Claro
Oscuro
El terrorismo provoca reacciones y no convoca acciones. Por eso constituye, sin excepción, un modo de acción política reaccionaria. Ninguna causa progresista procurada mediante el terror ha podido impedir que su efecto social y político sea siempre regresista. Lo que está sucediendo en todo el mundo después del 11 de septiembre no sólo era previsible, sino indefectible. El terror no introduce en la sociedad procesos dialécticos que operen sobre sus causas genéticas, para superarlas, sino puras mecánicas de represión sobre libertades y derechos fundamentales que alteran en sentido conservador las nociones mismas de orden público, justicia, libertad y seguridad. El terrorista es hijo de la dictadura y padre de la reacción.
Acabada la vigencia gubernamental de las ideologías de progreso social, sin miedo al comunismo, el terrorismo se ha consagrado como única fuente de legitimación del poder incontrolado de los gobiernos. El antiterrorismo ha dejado de ser una mera función policial y se ha convertido en la nueva ideología universal de todos los tipos de poder estatal. China, Japón, Rusia y la UEE estrechan la mano de Estados Unidos en este terreno. Al atacar al Imperio, el terrorismo se ha hecho enemigo común de todos los Estados. De ahí que los gobiernos proclamen que todos los terrorismos son iguales. No porque utilicen los mismos medios terroríficos, pero sí porque rivalizan con el monopolio legal de la violencia del Estado, bien sea para dotarse de un nuevo Estado uninacional, más restringido (separatismo), o para integrase en una entidad estatal de unidad nacional más amplia (unionismo).
El terrorismo es una forma violenta de expresar la impotencia de la idea nacionalista que lo inspira. No conoce ni aprecia los largos procesos históricos que determinan el triunfo y el fracaso de las unidades nacionales. Minimiza el valor de persuasión de las ideas políticas. Sublima el poder de la voluntad de dominio por la fuerza del terror.

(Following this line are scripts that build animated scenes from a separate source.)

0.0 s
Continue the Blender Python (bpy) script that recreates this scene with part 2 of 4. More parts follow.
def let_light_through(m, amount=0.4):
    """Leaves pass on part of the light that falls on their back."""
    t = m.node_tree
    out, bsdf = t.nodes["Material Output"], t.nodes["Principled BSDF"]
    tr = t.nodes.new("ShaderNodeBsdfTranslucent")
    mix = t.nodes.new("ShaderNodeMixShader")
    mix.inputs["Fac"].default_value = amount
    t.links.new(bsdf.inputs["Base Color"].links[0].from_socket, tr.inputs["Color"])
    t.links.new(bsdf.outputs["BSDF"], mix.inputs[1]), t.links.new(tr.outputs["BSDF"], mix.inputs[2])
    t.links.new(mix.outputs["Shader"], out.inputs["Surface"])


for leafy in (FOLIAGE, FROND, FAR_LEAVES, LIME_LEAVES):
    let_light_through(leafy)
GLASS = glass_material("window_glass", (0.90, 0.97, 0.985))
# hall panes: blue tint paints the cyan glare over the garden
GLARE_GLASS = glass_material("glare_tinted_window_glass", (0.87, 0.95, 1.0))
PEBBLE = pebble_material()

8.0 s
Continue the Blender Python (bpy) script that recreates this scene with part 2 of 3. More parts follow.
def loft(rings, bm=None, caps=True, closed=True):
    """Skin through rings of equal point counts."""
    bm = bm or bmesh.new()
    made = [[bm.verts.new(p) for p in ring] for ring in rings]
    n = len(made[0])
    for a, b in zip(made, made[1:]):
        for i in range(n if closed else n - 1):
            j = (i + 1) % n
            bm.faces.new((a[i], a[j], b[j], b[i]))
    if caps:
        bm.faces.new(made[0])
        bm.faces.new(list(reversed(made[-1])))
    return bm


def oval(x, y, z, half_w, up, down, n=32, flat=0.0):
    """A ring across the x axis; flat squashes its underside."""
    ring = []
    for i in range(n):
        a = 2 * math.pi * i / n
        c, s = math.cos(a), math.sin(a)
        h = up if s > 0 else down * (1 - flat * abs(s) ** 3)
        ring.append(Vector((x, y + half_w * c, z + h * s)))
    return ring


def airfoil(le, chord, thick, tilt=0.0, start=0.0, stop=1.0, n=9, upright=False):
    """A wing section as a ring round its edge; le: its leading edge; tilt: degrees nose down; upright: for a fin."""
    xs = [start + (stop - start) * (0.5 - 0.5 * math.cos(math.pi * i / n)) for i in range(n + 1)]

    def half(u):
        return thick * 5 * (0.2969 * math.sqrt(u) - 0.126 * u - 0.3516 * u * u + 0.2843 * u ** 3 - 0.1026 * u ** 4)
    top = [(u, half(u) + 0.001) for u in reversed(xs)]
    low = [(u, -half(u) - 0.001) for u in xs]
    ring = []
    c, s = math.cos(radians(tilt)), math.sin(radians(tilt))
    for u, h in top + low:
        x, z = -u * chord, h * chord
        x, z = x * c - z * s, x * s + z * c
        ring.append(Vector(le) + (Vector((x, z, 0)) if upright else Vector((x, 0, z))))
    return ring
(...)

Subordina y envilece la función de la inteligencia social de la historia por medio de la cultura. De este modo autista, el terrorista no sabe dónde está, a dónde va, ni de dónde procede. Necesita la clandestinidad no tanto porque sea coyunturalmente ilegal, cuando no hay libertad de expresión y de asociación, sino porque es vitalmente insociable fuera de su propio ámbito sectario. Amputa vidas y recursos ajenos sin inmutarse, porque previamente ha amputado las nociones de comunidad histórica y sociedad estatal, el ámbito que le da personalidad política, de su propia visión étnica o religiosa del mundo inmediato.
El terrorista simplifica el análisis de la situación social en que se encuentra. Todo lo reduce a cuestión de fuerza de voluntad propia, sin carácter moral, y resistencia material ajena. Y opera sobre la sociedad al modo como el hombre lo hace sobre la Naturaleza. Lo ilegal no pone en juego la moralidad de sus actuaciones. Abate vidas humanas y destruye bienes colectivos con la tranquilidad de conciencia, y la astucia miope, del leñador o cazador furtivos que diezman árboles o reses sin miramiento al porvenir del bosque o la manada.
El terrorismo y la guerra son fenómenos políticos que expresan el carácter violento de las ambiciones de poder. Pero no tienen la misma naturaleza. El soldado sigue siendo, por su condición estatal, un animal político y está sujeto a las leyes de la guerra. El terrorista, por su visión preestatal del mundo, se despoja del adjetivo aristotélico y no acata más leyes que las instintivas de la delincuencia sectaria. No es un delincuente común a causa de sus fines. No es un delincuente político, como el corrupto, a causa de sus medios. Tiene el fanatismo de la mística, la religión de la mafia y el talento de un depredador nocturno al mediodía. El terrorista es digno de compasión intelectual y de condena moral. Su propia torpeza lo aniquila como ser social. Su falso heroísmo lo sacrifica como ser individual. Su desprecio de la vida ajena lo enajena como ser humano.